Mark Campanale – Carbon Tracker Founder said:

Putin’s war in Ukraine marks the beginning of the end for the fossil fuel sector – for the first time, all scenarios within the WEO now show a peak or plateau for all fossil fuels. The writing is on the wall for investors, and there is no longer any doubt about the long-term prospects for fossil fuel production businesses, including new gas.

WEO 2022 gives clear signs of optimism. Updates to the Announced Pledges Scenario (APS), and the much faster decline in oil and gas demand through the 2030s (vs 2021), show higher revised growth rates for renewables and electric vehicles, sectors key to a faster transition than under the STEPS scenario.

The war in Ukraine has highlighted the fragility of the global fossil energy system – ​and the high costs this imposes upon society, with a handful of fossil fuel-rich countries exerting huge influence over the world. This is not the first time that energy has been used as a tool of geopolitics; however, this time, lower-cost renewable energy alternatives give countries the potential to cut the umbilical cord of fossil import dependence.
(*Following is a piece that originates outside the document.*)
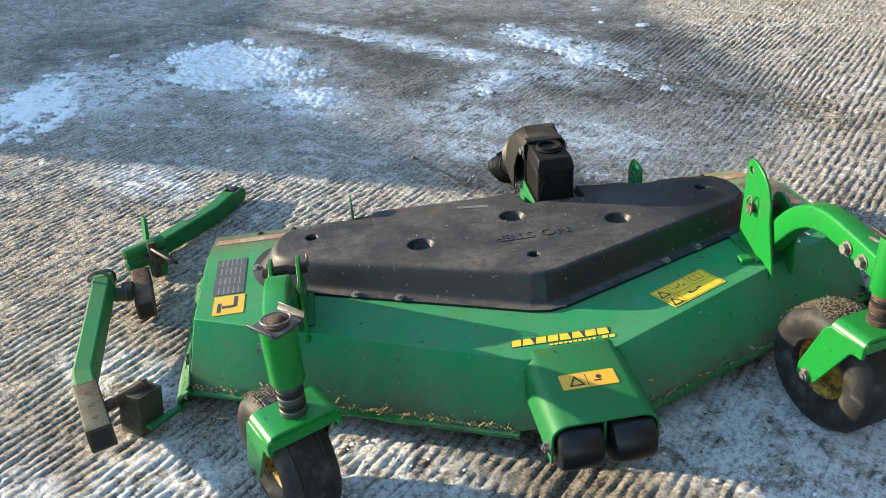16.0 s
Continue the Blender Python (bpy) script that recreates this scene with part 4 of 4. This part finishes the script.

This underlines what UN Secretary-General Guterres has said (which is essentially a key pillar of the EU’s policy response to diversifying away from Russian gas): renewables are the only credible path to real energy security.

However, we should recognise that developing non-OECD economies still require International financial measures targeting managed retirement of fossil fuel generation, heat supply decarbonisation, retrofitting and repurposing of energy infrastructure extended to these countries. The lower cost of capital (associated with the country’s risk) would be critical in achieving a meaningful transformation and large-scale sustainable investment.

Companies and investors who continue to ignore the financial impacts of the energy transition face holding a huge volume of material-stranded assets and accelerating decommissioning obligations as a new world is rapidly reshaped around cheap, abundant, and distributed renewable energy.